As pandemic keeps students at home, Israeli startup keeps training doctors

‘While for many students the current semester has been lost, our students have been able to continue learning as before,’ said Chief Executive Officer of Virtual Patient

Close up of female doctor holding syringe with injection (iilustrative) (photo credit: ING IMAGE/ASAP)
Close up of female doctor holding syringe with injection (iilustrative)
(photo credit: ING IMAGE/ASAP)
The coronavirus pandemic has forced universities all over the world to switch to remote learning, causing many disruptions, especially to laboratories and practical courses. However, medical students training with the platform created by Haifa-based company Virtual Patient have been continuing to train and examine computer-generated patients as they always did, as the company’s Chief Executive Officer Adam Baruch told The Jerusalem Post.
The Virtual Patient platform/ Courtesy
The Virtual Patient platform/ Courtesy
“Our software is Internet-based and can therefore be accessed from anywhere,” he explained. “The platform simulates patients, offers the students basic description of the symptoms and requires them to deal with the different stages of diagnosing and treating.”
To company was established about 10 years ago by Baruch, an IT expert, and Arie Oliven, professor at the Ruth and Bruce Rappaport Faculty of Medicine at the Technion in Haifa.
The system has been fully employed for years at the Technion, and is used at other schools in Israel as well.

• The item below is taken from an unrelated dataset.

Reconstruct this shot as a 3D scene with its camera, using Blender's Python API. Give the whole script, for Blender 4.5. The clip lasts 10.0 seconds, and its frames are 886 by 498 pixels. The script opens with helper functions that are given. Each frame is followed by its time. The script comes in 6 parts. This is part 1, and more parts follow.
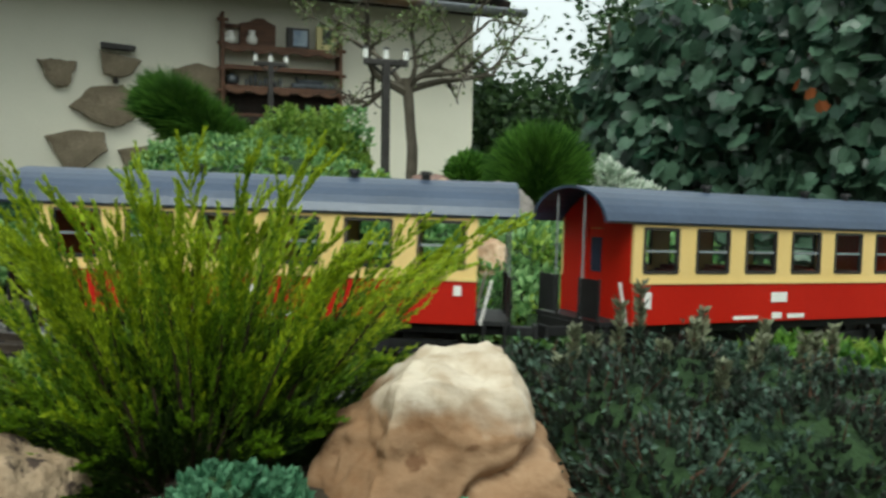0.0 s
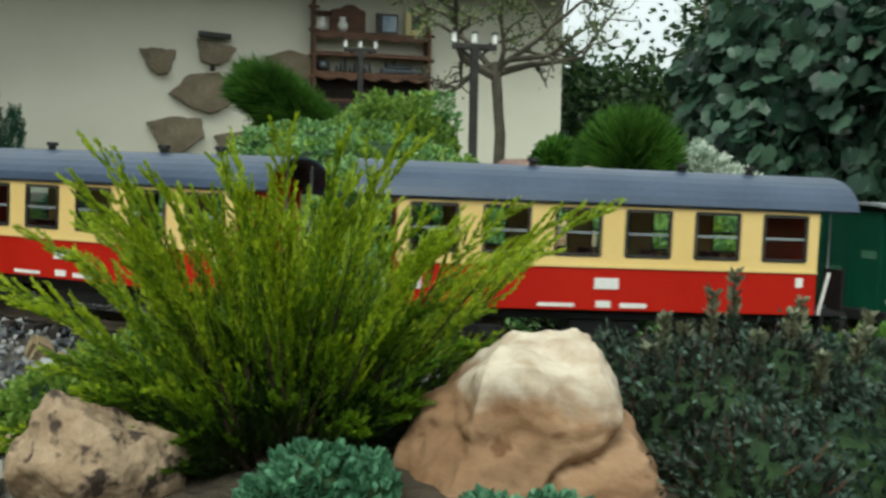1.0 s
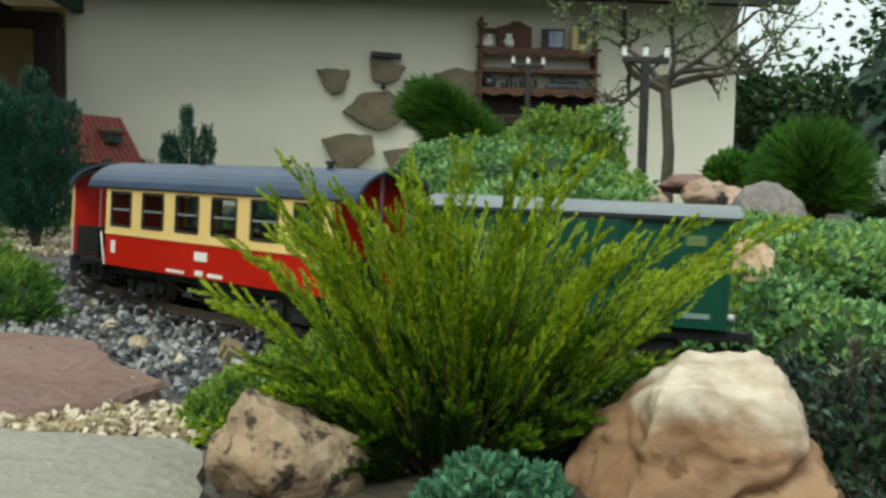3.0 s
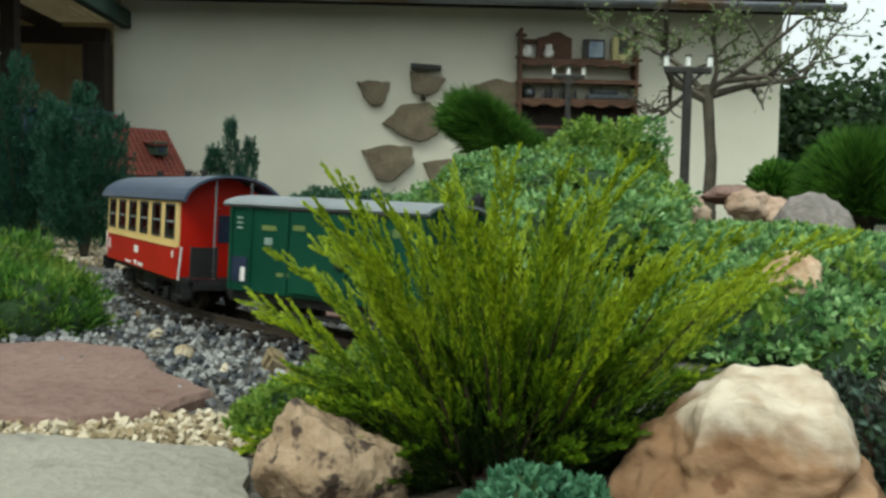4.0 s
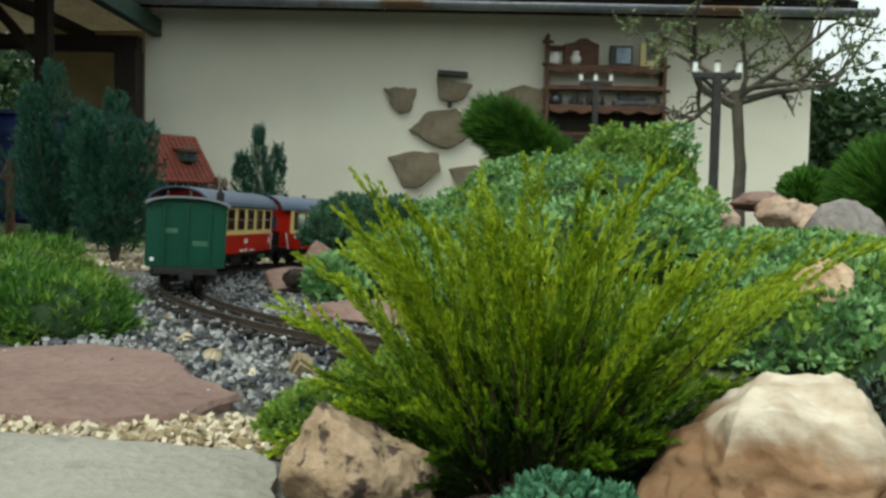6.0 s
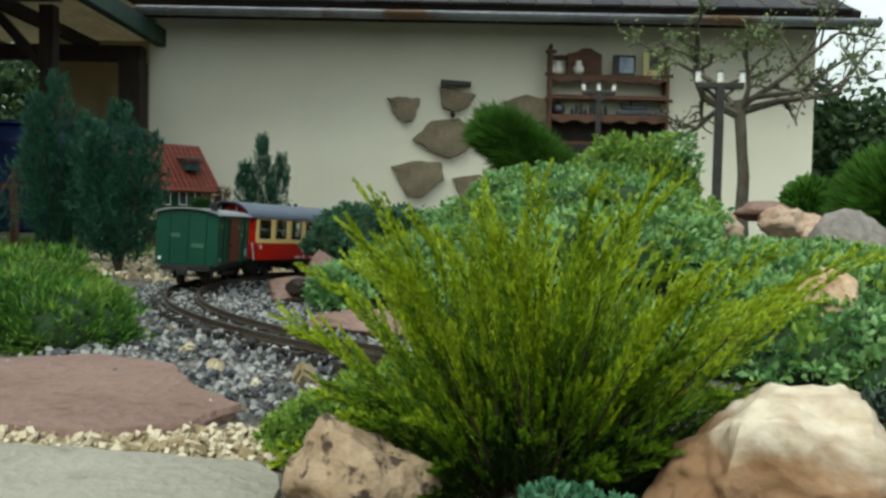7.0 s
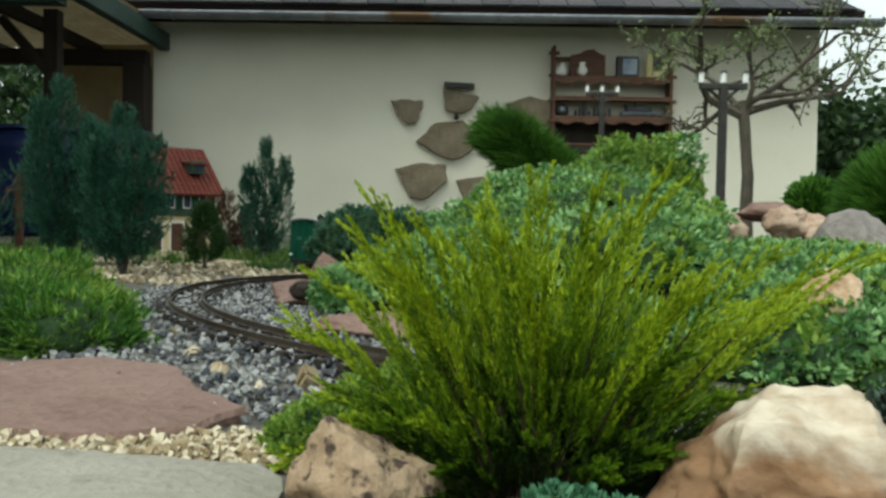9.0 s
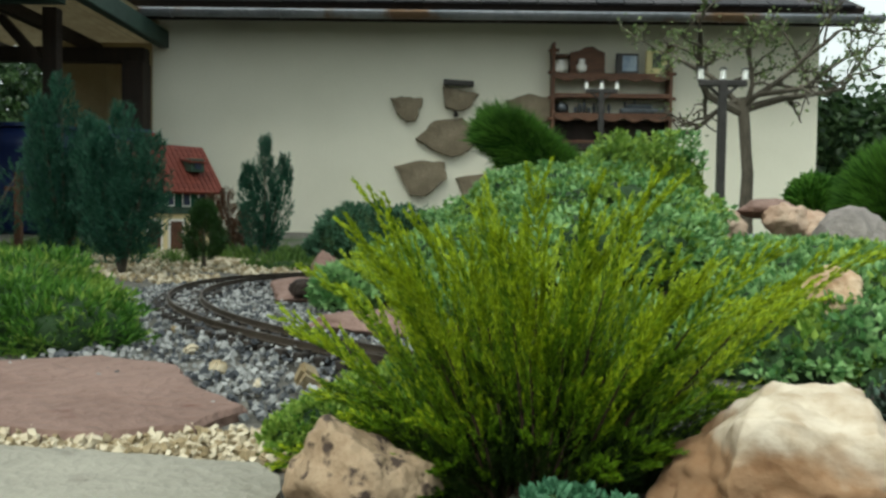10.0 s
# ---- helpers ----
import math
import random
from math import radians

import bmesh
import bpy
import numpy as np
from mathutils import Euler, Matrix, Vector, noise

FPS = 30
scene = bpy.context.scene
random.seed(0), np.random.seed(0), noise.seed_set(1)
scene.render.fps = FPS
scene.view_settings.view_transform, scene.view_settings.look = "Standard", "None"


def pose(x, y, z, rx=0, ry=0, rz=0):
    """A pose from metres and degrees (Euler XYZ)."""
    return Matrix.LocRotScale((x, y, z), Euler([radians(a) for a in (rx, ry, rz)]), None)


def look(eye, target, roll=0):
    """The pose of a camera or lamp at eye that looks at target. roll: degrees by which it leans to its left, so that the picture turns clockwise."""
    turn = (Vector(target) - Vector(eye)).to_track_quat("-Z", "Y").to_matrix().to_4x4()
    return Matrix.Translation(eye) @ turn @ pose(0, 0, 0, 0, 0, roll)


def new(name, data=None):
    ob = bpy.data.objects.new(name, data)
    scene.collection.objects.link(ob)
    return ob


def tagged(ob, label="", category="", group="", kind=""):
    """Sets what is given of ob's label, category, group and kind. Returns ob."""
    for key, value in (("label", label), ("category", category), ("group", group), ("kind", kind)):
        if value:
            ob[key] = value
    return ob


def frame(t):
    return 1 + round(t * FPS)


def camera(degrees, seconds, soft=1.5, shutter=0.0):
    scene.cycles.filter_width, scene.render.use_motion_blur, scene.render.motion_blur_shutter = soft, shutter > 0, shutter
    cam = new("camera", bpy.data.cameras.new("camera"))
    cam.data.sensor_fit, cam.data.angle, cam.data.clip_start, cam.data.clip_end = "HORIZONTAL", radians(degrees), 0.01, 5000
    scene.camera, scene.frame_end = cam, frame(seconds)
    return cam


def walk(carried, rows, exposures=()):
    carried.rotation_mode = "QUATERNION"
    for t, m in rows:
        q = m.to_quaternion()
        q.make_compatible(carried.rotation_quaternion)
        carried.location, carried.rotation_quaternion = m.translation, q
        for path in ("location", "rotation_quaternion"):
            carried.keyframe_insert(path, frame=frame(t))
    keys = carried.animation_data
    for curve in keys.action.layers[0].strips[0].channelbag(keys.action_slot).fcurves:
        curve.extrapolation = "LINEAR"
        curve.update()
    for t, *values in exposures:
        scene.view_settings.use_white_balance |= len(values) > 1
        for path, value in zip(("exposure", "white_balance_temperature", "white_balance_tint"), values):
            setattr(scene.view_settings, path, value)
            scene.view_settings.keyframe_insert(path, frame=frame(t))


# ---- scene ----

The company is also in conversation with several faculties of medicine around the world, including in the US, Canada and Poland.
The platform can be used for training, allowing students to look back at their mistakes and try again to address a specific patient, but also for examinations. Another advantage is that the results of the examinations are assessed by the machine, and therefore are provided in a completely objective way and are available immediately.
Baruch highlighted that the platform relies on a sophisticated level of artificial intelligence so that the situation is as close as possible to an interaction between a physician and a real person. For example, students are not presented with multiple choices to understand more about a patient’s symptoms, but instead have to ask real questions.
“We have been started working on remote learning many years ago and we are proud to see that this has proved to be an important direction,” the CEO said. “While for many students the current semester has been lost, our students have been able to continue learning as before.”
This has included learning how to deal with possible coronavirus patients, Baruch added, since the technology can simulate all sorts of medical cases.
“I believe we will see more and more COVID-19 cases in our platform in the near future,” he concluded.